The loving glance backward was overdue. But at the same time, it was a little sad because it raised a thorny question: Where are Prince’s progeny?

In contemporary popular music, who besides Outkast is galvanizing audiences from that slightly threatening outsider zone once known as the black fringe? Who’s waving the freak flag, keeping George Clinton’s P-Funk audacity alive, challenging the mainstream with Fishbone-style smashups?

“You would think, in the age of Outkast, that there would be a lot of crazy types of innovation going on,” says guitarist Vernon Reid, founder of the ‘80s black alternative-rock band Living Colour.

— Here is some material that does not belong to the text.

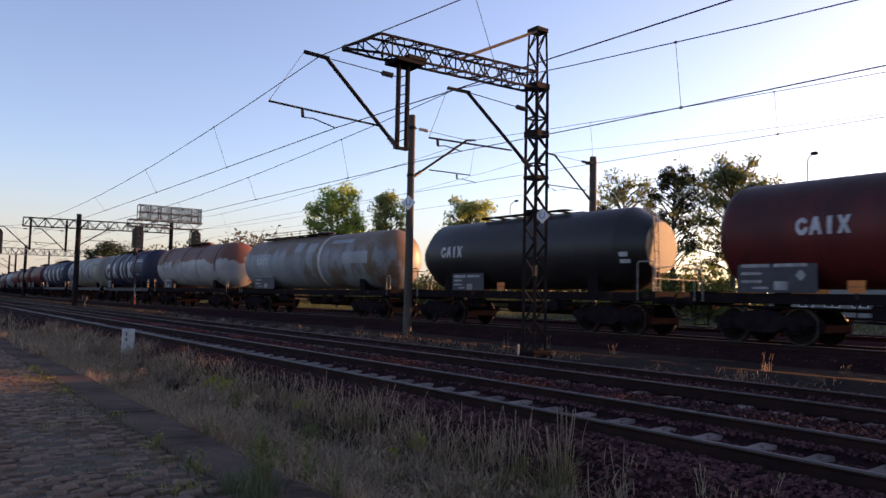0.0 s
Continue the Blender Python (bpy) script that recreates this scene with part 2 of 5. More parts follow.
BLUEPAINT = mat("blue_paint_sign", (0.03, 0.12, 0.4), (0.03, 0.1, 0.33), rough=0.5, scale=5)
LENS = mat("dark_signal_glass", (0.02, 0.012, 0.012), rough=0.1, bump=0)
GREYSTEEL = mat("galvanised_steel", (0.3, 0.31, 0.32), (0.22, 0.22, 0.22), rough=0.55, metal=0.5, scale=3)


# ground: one sheet to the horizon
def axis_steps(near, far, step):
    a = list(np.arange(-near, near + 0.01, step))
    k = near
    out = []
    while k < far:
        k *= 1.35
        out.append(k)
    return [-v for v in out[::-1]] + a + out


gx = [v - 30 for v in axis_steps(42, 3000, 0.75)]
gy = [v + 10 for v in axis_steps(16, 3000, 0.4)]
gm = Mesh()
gm.v = [(x, y, ground_z(x, y)) for y in gy for x in gx]
nx = len(gx)
gm.f = [(j * nx + i, j * nx + i + 1, (j + 1) * nx + i + 1, (j + 1) * nx + i) for j in range(len(gy) - 1) for i in range(nx - 1)]
thing("ground", "dry grassy soil beside and between the tracks", "ground", kind="structure", ms=gm, material=SOIL, smooth=60)

# added glowing sheet painted as evening haze over the line's far end, thinning upwards
HAZE = bpy.data.materials.new("painted_haze_glow")
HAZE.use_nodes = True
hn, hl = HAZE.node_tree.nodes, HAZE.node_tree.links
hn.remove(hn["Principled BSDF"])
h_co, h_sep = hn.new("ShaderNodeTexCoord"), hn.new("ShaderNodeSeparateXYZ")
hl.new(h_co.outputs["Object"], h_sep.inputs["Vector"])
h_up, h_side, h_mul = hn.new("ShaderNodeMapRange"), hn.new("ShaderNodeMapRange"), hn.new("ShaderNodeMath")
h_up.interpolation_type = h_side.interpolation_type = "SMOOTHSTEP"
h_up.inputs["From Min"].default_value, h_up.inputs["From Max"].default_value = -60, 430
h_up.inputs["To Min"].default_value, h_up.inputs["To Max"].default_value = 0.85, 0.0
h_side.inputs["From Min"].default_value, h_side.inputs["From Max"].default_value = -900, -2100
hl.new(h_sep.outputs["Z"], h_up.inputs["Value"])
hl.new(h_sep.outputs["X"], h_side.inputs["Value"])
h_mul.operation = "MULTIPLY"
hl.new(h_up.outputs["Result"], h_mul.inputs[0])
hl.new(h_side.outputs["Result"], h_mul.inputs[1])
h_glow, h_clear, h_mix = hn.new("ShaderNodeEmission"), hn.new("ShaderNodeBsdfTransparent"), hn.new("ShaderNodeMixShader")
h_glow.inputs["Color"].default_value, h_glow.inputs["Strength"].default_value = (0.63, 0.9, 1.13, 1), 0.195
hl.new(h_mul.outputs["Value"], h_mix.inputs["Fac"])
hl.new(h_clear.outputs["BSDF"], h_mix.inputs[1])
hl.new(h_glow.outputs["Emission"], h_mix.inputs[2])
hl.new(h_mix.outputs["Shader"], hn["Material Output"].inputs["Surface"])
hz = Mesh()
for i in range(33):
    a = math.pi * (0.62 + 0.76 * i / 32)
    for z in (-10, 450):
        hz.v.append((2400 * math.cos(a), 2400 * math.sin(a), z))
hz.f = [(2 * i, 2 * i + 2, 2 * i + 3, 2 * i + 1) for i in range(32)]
thing("backdrop", "added glowing sheet painted as pale evening haze at the line's far end", "backdrop", kind="structure", ms=hz, material=HAZE, smooth=60)

# ballast beds
XS = [x for x in np.arange(-160, 40.1, 4.0)]


def bed(name, ya, yb, top, foot, curve, label):
    b = Mesh()
    high = top + 0.055
    prof = [(ya - 1.0, foot), (ya - 0.2, high - 0.12), (ya, high - 0.01), (-0.95, high), (-0.86, top - 0.02), (-0.3, top - 0.03), (0.42, top - 0.035), (0.5, top + 0.025)]
    prof += [(0.62, top + 0.035), (0.86, top + 0.03), (0.95, high), (1.5, high), (1.8, top + 0.03), (2.5, top + 0.02), (2.62, top - 0.045), (3.0, top - 0.045), (3.22, top - 0.03), (3.3, top + 0.03), (4.5, top + 0.035), (4.75, top + 0.03), (4.85, high)] if yb > 3 else [(0.6, top), (0.86, top + 0.01), (0.95, high)]
    prof += [(yb, high - 0.01), (yb + 0.2, high - 0.12), (yb + 1.0, foot)]
    xs = [x for x in np.arange(-400, -160, 12)] + XS
    for x in xs:
        for y, z in prof:
            b.v.append((x, curve(x) + y, z))
    k = len(prof)
    b.f = [(i * k + j, (i + 1) * k + j, (i + 1) * k + j + 1, i * k + j + 1) for i in range(len(xs) - 1) for j in range(k - 1)]
    return thing(name, label, "track bed", kind="structure", ms=b, material=BALLAST, smooth=40)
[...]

Instead, there’s a huge vacancy in left field. Declining revenue, allegedly due to file-sharing, has record executives more risk-averse than ever, particularly where a cash cow like urban music is concerned.

The demand for hits is as old as the Victrola. But increasingly, that pressure has caused African American artists aligned with any sort of fringe — musical, social, whatever — to be marginalized by the big labels.

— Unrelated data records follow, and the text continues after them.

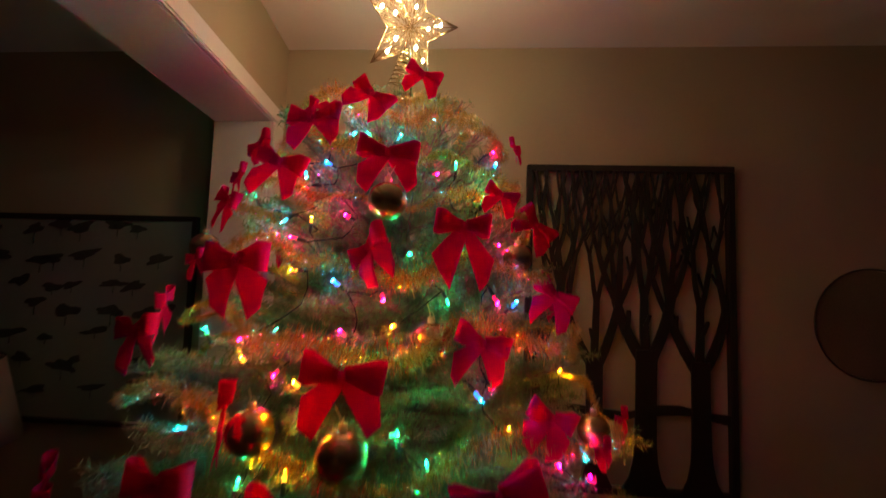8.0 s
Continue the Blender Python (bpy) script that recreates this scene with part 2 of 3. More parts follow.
def limb(b, rng, p, angle, length, width, level):
    pts, ws, a = [Vector(p)], [width], angle
    steps = 6
    for i in range(steps):
        a += (-angle * 0.55) / steps + rng.uniform(-0.05, 0.05)
        pts.append(pts[-1] + Vector((math.sin(a), math.cos(a))) * length / steps)
        ws.append(width * (1 - 0.25 * (i + 1) / steps))
    stroke(b, pts, ws, AY - 0.008 + rng.uniform(0, 0.006))
    tip = pts[-1]
    if level < 4 and tip.y < AZ1 - 0.02 and AX0 < tip.x < AX1:
        for s in (-1, 1):
            limb(b, rng, tip - (pts[-1] - pts[-2]) * 0.35, a * 0.6 + s * rng.uniform(0.20, 0.34), length * rng.uniform(0.85, 1.05), ws[-1] * rng.uniform(0.72, 0.82), level + 1)
        if rng.random() < 0.85:
            s = rng.choice((-1, 1))
            limb(b, rng, pts[rng.choice((2, 3, 4))], a + s * rng.uniform(0.45, 0.7), rng.uniform(0.05, 0.09), ws[-1] * 0.6, 6)


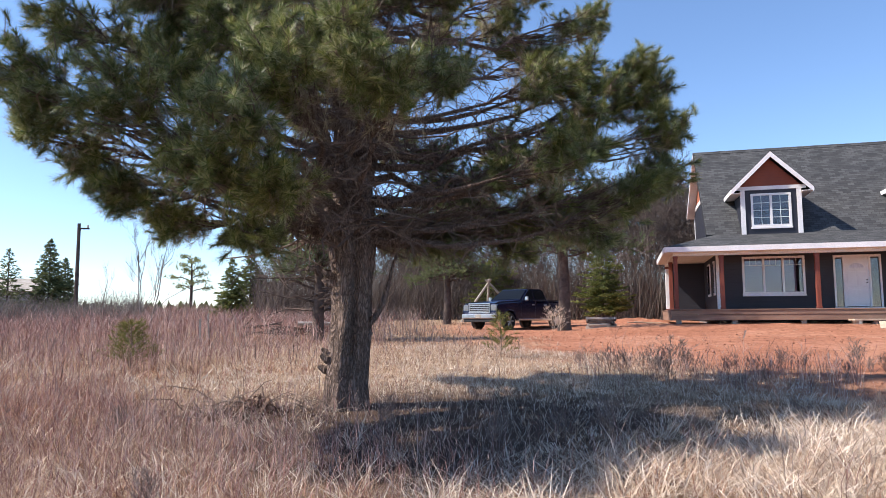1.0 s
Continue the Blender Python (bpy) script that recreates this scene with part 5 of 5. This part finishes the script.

“There’s a vicious amount of anti-intellectualism in our recorded arts,” Reid argues. “Black music was the music everybody came to for emotional truth. That’s what soul was.

“Now, it’s so constructed and artificial. We have singers who, to show their feelings, have to holler all the time. … The track might be hot, but there’s no emotional investment going on underneath it.”

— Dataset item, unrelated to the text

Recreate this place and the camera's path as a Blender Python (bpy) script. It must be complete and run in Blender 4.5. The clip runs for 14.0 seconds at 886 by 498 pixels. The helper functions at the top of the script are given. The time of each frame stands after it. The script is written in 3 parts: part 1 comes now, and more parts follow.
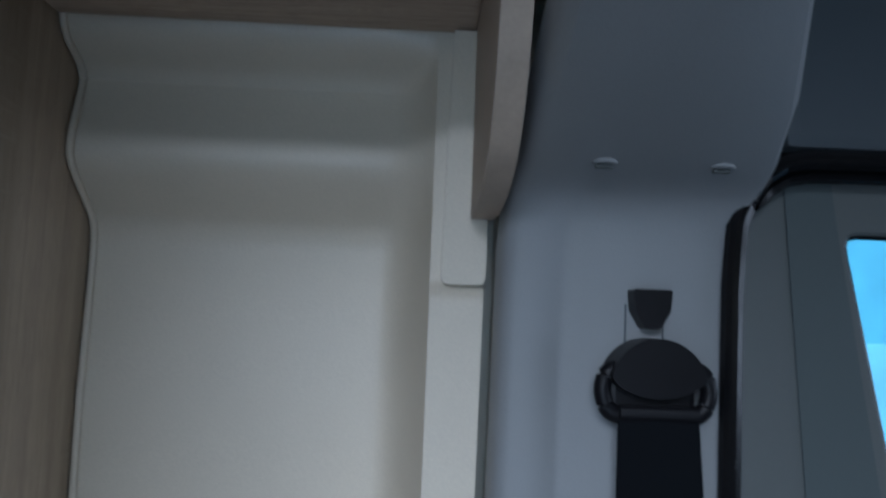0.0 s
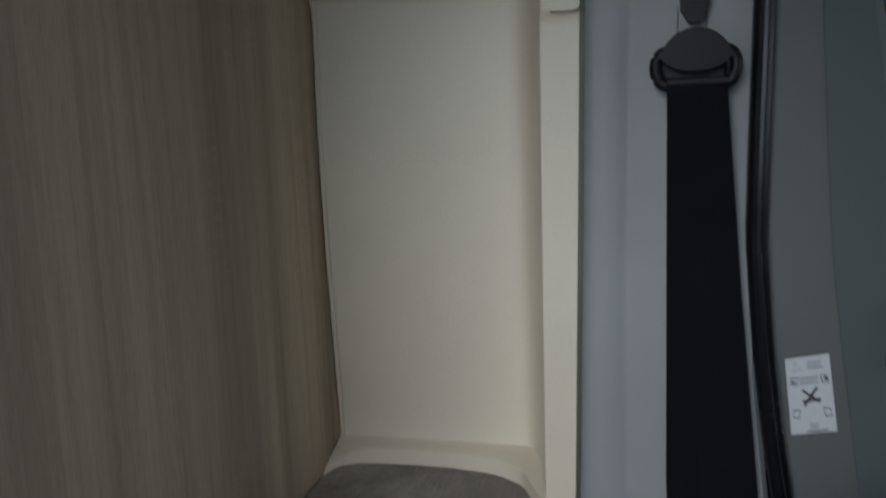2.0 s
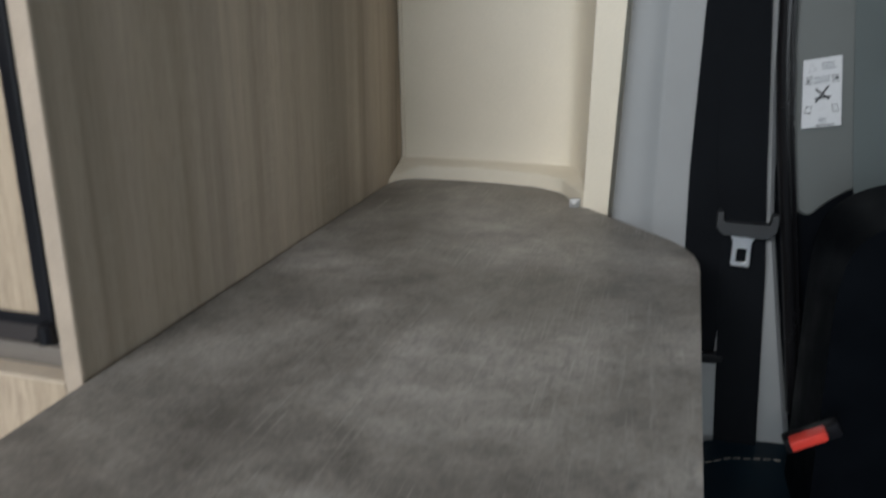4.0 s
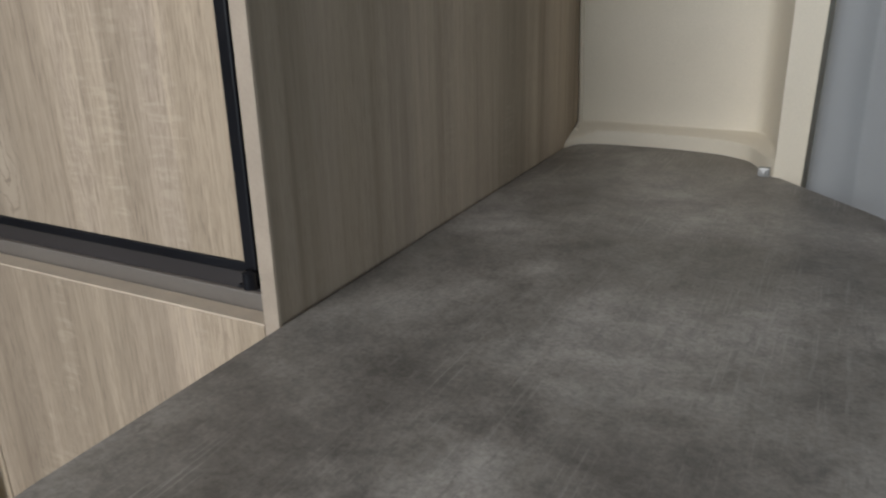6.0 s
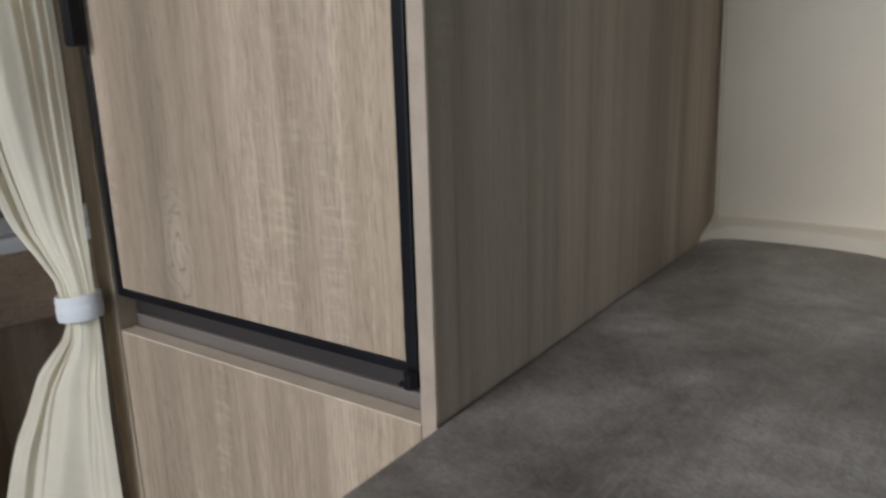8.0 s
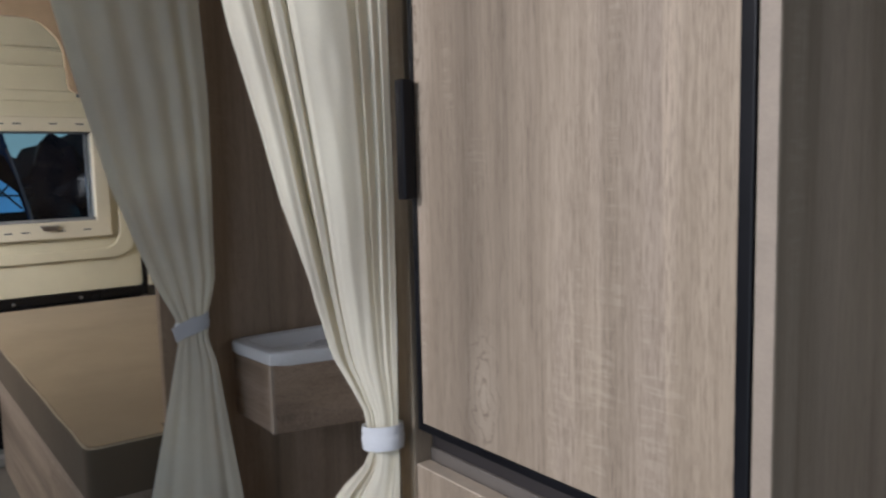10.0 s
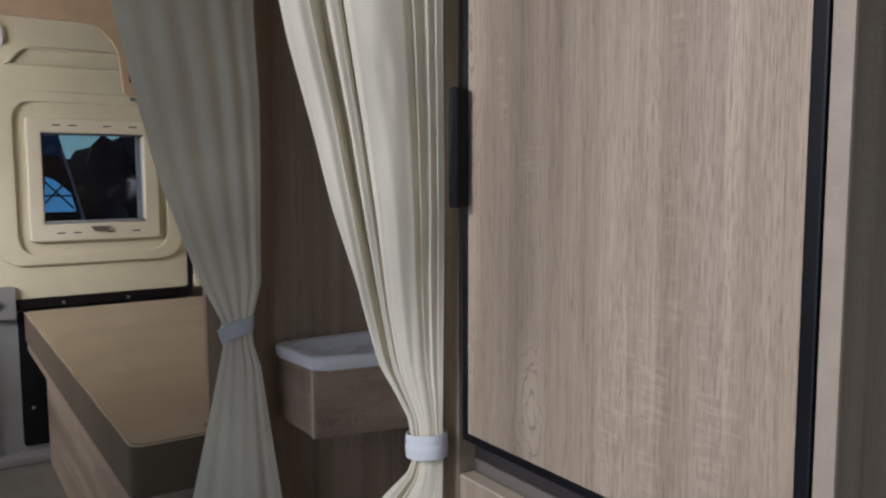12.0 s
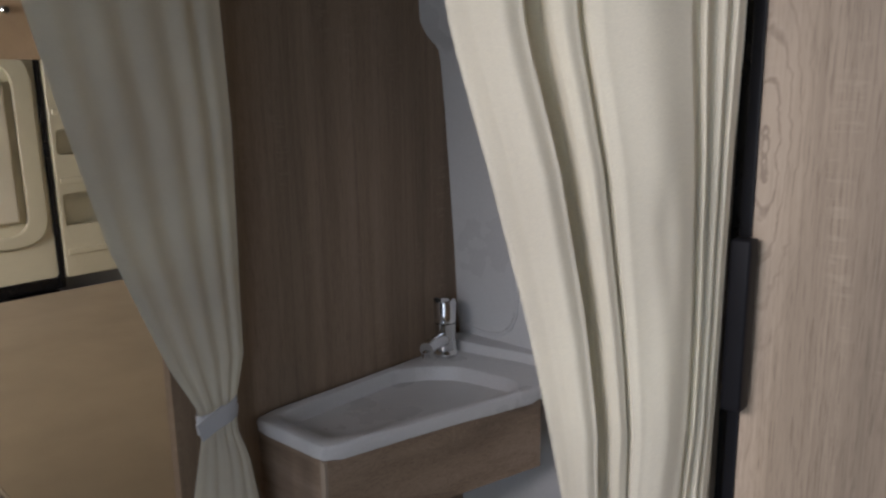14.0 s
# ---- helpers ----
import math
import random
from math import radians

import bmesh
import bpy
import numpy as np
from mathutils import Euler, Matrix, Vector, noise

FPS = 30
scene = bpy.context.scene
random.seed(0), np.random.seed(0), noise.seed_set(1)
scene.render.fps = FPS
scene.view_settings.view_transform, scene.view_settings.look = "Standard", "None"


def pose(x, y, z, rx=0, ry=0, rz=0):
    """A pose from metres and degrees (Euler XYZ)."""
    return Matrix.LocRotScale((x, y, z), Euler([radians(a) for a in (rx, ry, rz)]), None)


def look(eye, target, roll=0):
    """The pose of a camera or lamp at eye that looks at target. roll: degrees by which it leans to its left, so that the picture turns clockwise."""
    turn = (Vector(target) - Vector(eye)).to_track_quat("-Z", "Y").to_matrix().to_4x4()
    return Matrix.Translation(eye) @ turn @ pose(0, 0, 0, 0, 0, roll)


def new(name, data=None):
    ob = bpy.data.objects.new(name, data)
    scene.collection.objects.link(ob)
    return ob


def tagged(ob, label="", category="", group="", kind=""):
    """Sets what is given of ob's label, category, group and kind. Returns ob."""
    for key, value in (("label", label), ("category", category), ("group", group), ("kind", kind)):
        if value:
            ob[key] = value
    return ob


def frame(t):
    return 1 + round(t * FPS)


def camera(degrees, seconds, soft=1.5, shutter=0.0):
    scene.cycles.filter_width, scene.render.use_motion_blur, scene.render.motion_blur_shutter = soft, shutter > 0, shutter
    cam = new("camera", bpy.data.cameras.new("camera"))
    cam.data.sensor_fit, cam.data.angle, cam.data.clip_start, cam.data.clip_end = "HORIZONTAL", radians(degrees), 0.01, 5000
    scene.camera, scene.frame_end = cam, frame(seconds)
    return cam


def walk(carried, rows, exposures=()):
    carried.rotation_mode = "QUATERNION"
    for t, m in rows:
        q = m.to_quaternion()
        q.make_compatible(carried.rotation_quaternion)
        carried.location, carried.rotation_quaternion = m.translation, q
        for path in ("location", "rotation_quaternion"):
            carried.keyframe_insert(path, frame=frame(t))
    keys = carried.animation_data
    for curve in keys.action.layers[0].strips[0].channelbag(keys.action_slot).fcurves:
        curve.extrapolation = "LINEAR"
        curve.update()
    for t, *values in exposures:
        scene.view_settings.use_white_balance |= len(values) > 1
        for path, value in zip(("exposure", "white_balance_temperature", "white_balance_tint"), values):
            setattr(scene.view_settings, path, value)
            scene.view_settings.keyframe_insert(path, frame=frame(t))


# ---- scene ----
cam = camera(59.89, 14.0, soft=2.2, shutter=0.5)
PATH = [
    (0.0, pose(0.271, -0.599, 1.245, 95.56, -2.22, -1.99)),
    (0.5, pose(0.280, -0.626, 1.269, 95.93, -1.83, 2.67)),
    (1.0, pose(0.295, -0.722, 1.241, 93.25, -1.23, 6.59)),
    (1.5, pose(0.323, -0.786, 1.165, 88.15, 0.19, 9.64)),
    (1.8, pose(0.361, -0.813, 1.168, 82.54, 1.46, 13.43)),
    (2.0, pose(0.368, -0.835, 1.159, 81.46, 1.99, 13.68)),
    (2.2, pose(0.381, -0.864, 1.119, 82.34, 1.23, 13.72)),
    (2.5, pose(0.370, -0.888, 1.100, 80.09, 0.55, 12.04)),
    (3.0, pose(0.365, -0.905, 1.057, 78.00, -0.14, 13.45)),
    (3.5, pose(0.359, -0.948, 1.026, 74.86, 0.40, 13.80)),
    (4.0, pose(0.353, -1.017, 0.994, 72.25, -0.52, 15.19)),
    (4.2, pose(0.348, -1.029, 0.976, 71.74, -1.06, 16.24)),
    (6.3, pose(0.343, -1.024, 0.995, 70.01, 1.94, 28.63)),
    (6.5, pose(0.340, -1.024, 0.996, 70.46, 2.16, 29.19)),
    (7.0, pose(0.338, -1.028, 1.000, 70.99, 2.50, 29.89)),
    (7.5, pose(0.327, -1.031, 0.999, 71.51, 2.65, 30.93)),
    (8.0, pose(0.305, -1.048, 1.021, 75.23, 1.59, 34.88)),
    (8.5, pose(0.313, -1.051, 1.027, 77.39, 1.43, 38.10)),
    (9.0, pose(0.301, -1.060, 1.039, 79.62, 1.12, 40.01)),
    (9.2, pose(0.277, -1.066, 1.048, 80.81, 0.93, 43.18)),
    (11.3, pose(0.246, -1.100, 1.068, 84.57, 2.18, 58.17)),
    (11.5, pose(0.247, -1.102, 1.067, 84.41, 1.78, 58.63)),
    (12.0, pose(0.244, -1.090, 1.062, 84.57, 0.14, 55.76)),
    (12.5, pose(0.190, -1.095, 1.076, 84.83, -0.77, 55.77)),
    (13.0, pose(-0.012, -1.052, 1.101, 84.20, -1.51, 51.13)),
    (13.5, pose(-0.149, -1.087, 1.227, 79.87, -0.58, 43.72)),
    (14.0, pose(-0.186, -1.133, 1.251, 77.78, 0.92, 43.77)),
]
EXPOSURE = [(0.0, 0.02, 5080, 7), (1.0, 0.03, 5300, 6), (2.0, -0.3, 5850, 5), (4.0, 0.24, 6130, 6), (6.5, -0.02, 6220, 8), (9.0, -0.1, 6080, 12), (11.5, -0.22, 5980, 15), (12.5, -0.29, 6000, 15), (14.0, -0.25, 6260, 16)]
walk(cam, PATH, EXPOSURE)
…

As urban music has assumed a place of commercial pre-eminence, its artistic horizons have been steadily narrowed by a wicked cocktail of assembly-line production aesthetics, fearful executives and audiences that demand gratification within a song’s first 30 seconds.

The black rock franchise is owned by Lenny Kravitz, virtually its only practitioner. Guitarist/songwriter Ben Harper, the nonclassifiable artist who’s most successfully amassed a fringe crowd, sells records but not in Missy Elliott numbers. Within the business, even Outkast is seen not as a shining triumph of creativity but as a high-achieving fluke.

“You have to remember, this is a business,” says Big Jon Platt, a senior talent executive at Virgin Records and EMI Music Publishing.

There’s not an executive “who doesn’t want to find something unique,” he says, “but things aren’t set up the way they were in 1980. These labels are owned by corporations, and they need results.”

Platt, who was involved with introducing talented rapper-producer Kanye West, believes that hip-hop is alternative expression. But many in the genre say the industry maintains a double standard: White alternative rock bands aren’t signed with the mandate that they become instant chart-toppers, but in hip-hop, even the trippiest thinker is expected to connect with the MTV/BET audience.

The Roots have encountered this doublethink on their last three projects. Though the Philadelphia collective is a true band — an anomaly in hip-hop — and its music bears the influence of James Brown and Ornette Coleman, its alternative leanings don’t matter much in the boardroom.

Despite street cred as one of the most forward-thinking collectives in black music, it is pushed to follow a blueprint that’s more Nelly than Hendrix — that is, play the accessibility game, generate singles and videos.

“The labels know that 75 percent of the buyers of black music are white,” says Richard Nichols, the Roots’ manager. “Most of those people have a very specific use for black music: It’s about the beat, it’s for dancing, whatever. They’re not going to it looking for complexity or art. I’d argue that minstrelsy reigns supreme right now.”

For much of pop music’s history, black artists have been not just kings of the dance floor, but art-minded trailblazers. Reid recalls Atlantic Records in the late 1960s, where the roster included jazz visionary Rahsaan Roland Kirk alongside Led Zeppelin.

“It was the will of that corporation to subsidize adventures,” Reid says. “And they did it because they believed that those could lead to greater hits, different ideas getting through.”

He believes that Living Colour — which had several singles, including “Cult of Personality,” and successful albums in the late ‘80s — was lucky: It heeded its instincts and still managed to wrangle some success.

“Things just sort of lined up,” he says. “What we were doing, what Public Enemy was doing, it was bubbling below the radar. Then when it popped out, it happened despite the industry.”